Directions for this task
Quote each line of the material verbatim, without the pictures.
— Start —
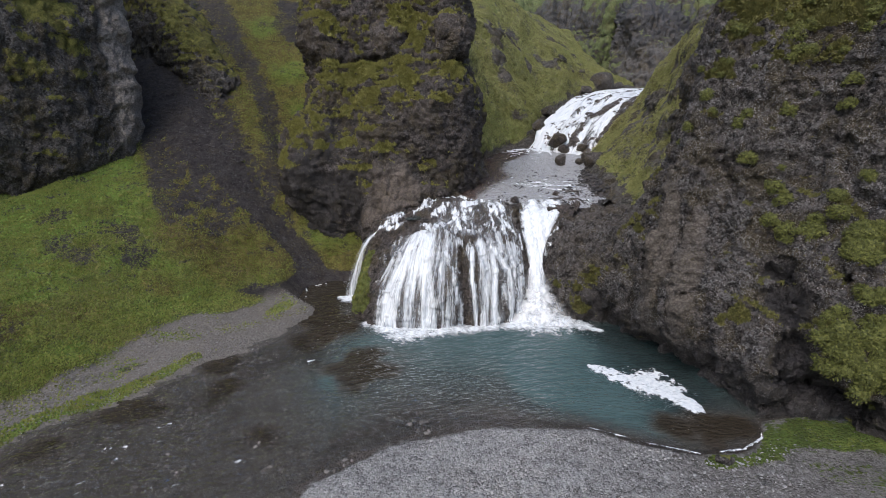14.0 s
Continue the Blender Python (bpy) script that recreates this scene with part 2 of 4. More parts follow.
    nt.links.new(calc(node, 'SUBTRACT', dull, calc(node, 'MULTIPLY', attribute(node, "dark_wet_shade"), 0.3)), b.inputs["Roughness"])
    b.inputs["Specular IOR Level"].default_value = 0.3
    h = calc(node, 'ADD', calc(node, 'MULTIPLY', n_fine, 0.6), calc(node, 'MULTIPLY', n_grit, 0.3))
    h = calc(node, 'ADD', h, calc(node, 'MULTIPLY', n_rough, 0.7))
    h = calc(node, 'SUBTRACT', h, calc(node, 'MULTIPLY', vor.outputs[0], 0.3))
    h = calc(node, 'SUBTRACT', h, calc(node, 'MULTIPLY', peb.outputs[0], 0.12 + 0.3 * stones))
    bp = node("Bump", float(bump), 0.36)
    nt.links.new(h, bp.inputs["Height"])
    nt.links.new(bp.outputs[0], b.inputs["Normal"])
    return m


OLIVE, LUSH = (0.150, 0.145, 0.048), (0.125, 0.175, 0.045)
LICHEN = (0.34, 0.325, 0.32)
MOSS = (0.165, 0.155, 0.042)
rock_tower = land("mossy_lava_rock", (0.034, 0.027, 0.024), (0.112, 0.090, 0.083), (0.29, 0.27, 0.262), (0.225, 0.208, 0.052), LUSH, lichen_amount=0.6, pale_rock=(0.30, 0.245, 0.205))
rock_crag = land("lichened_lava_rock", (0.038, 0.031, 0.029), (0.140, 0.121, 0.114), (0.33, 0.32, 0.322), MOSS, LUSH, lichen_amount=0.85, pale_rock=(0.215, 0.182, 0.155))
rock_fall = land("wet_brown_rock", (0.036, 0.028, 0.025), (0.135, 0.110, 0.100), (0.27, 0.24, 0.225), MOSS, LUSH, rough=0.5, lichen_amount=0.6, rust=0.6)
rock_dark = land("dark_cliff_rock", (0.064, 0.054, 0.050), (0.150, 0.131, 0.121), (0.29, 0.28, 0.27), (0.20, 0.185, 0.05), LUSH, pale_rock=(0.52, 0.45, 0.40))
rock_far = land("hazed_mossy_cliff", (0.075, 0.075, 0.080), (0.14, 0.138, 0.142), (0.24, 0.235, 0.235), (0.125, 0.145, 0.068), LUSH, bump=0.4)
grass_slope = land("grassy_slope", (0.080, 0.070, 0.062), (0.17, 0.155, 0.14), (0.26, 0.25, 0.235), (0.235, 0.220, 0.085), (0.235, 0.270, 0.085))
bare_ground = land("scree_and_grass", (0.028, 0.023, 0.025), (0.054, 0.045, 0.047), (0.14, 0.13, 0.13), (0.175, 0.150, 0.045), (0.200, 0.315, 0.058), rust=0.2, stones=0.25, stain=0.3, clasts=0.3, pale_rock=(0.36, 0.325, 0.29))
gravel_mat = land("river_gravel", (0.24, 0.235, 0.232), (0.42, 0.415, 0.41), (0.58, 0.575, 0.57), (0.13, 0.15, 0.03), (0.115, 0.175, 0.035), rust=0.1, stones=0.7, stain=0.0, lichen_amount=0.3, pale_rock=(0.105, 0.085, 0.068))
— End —
Solution for this exercise
14.0 s
Continue the Blender Python (bpy) script that recreates this scene with part 2 of 4. More parts follow.
    nt.links.new(calc(node, 'SUBTRACT', dull, calc(node, 'MULTIPLY', attribute(node, "dark_wet_shade"), 0.3)), b.inputs["Roughness"])
    b.inputs["Specular IOR Level"].default_value = 0.3
    h = calc(node, 'ADD', calc(node, 'MULTIPLY', n_fine, 0.6), calc(node, 'MULTIPLY', n_grit, 0.3))
    h = calc(node, 'ADD', h, calc(node, 'MULTIPLY', n_rough, 0.7))
    h = calc(node, 'SUBTRACT', h, calc(node, 'MULTIPLY', vor.outputs[0], 0.3))
    h = calc(node, 'SUBTRACT', h, calc(node, 'MULTIPLY', peb.outputs[0], 0.12 + 0.3 * stones))
    bp = node("Bump", float(bump), 0.36)
    nt.links.new(h, bp.inputs["Height"])
    nt.links.new(bp.outputs[0], b.inputs["Normal"])
    return m


OLIVE, LUSH = (0.150, 0.145, 0.048), (0.125, 0.175, 0.045)
LICHEN = (0.34, 0.325, 0.32)
MOSS = (0.165, 0.155, 0.042)
rock_tower = land("mossy_lava_rock", (0.034, 0.027, 0.024), (0.112, 0.090, 0.083), (0.29, 0.27, 0.262), (0.225, 0.208, 0.052), LUSH, lichen_amount=0.6, pale_rock=(0.30, 0.245, 0.205))
rock_crag = land("lichened_lava_rock", (0.038, 0.031, 0.029), (0.140, 0.121, 0.114), (0.33, 0.32, 0.322), MOSS, LUSH, lichen_amount=0.85, pale_rock=(0.215, 0.182, 0.155))
rock_fall = land("wet_brown_rock", (0.036, 0.028, 0.025), (0.135, 0.110, 0.100), (0.27, 0.24, 0.225), MOSS, LUSH, rough=0.5, lichen_amount=0.6, rust=0.6)
rock_dark = land("dark_cliff_rock", (0.064, 0.054, 0.050), (0.150, 0.131, 0.121), (0.29, 0.28, 0.27), (0.20, 0.185, 0.05), LUSH, pale_rock=(0.52, 0.45, 0.40))
rock_far = land("hazed_mossy_cliff", (0.075, 0.075, 0.080), (0.14, 0.138, 0.142), (0.24, 0.235, 0.235), (0.125, 0.145, 0.068), LUSH, bump=0.4)
grass_slope = land("grassy_slope", (0.080, 0.070, 0.062), (0.17, 0.155, 0.14), (0.26, 0.25, 0.235), (0.235, 0.220, 0.085), (0.235, 0.270, 0.085))
bare_ground = land("scree_and_grass", (0.028, 0.023, 0.025), (0.054, 0.045, 0.047), (0.14, 0.13, 0.13), (0.175, 0.150, 0.045), (0.200, 0.315, 0.058), rust=0.2, stones=0.25, stain=0.3, clasts=0.3, pale_rock=(0.36, 0.325, 0.29))
gravel_mat = land("river_gravel", (0.24, 0.235, 0.232), (0.42, 0.415, 0.41), (0.58, 0.575, 0.57), (0.13, 0.15, 0.03), (0.115, 0.175, 0.035), rust=0.1, stones=0.7, stain=0.0, lichen_amount=0.3, pale_rock=(0.105, 0.085, 0.068))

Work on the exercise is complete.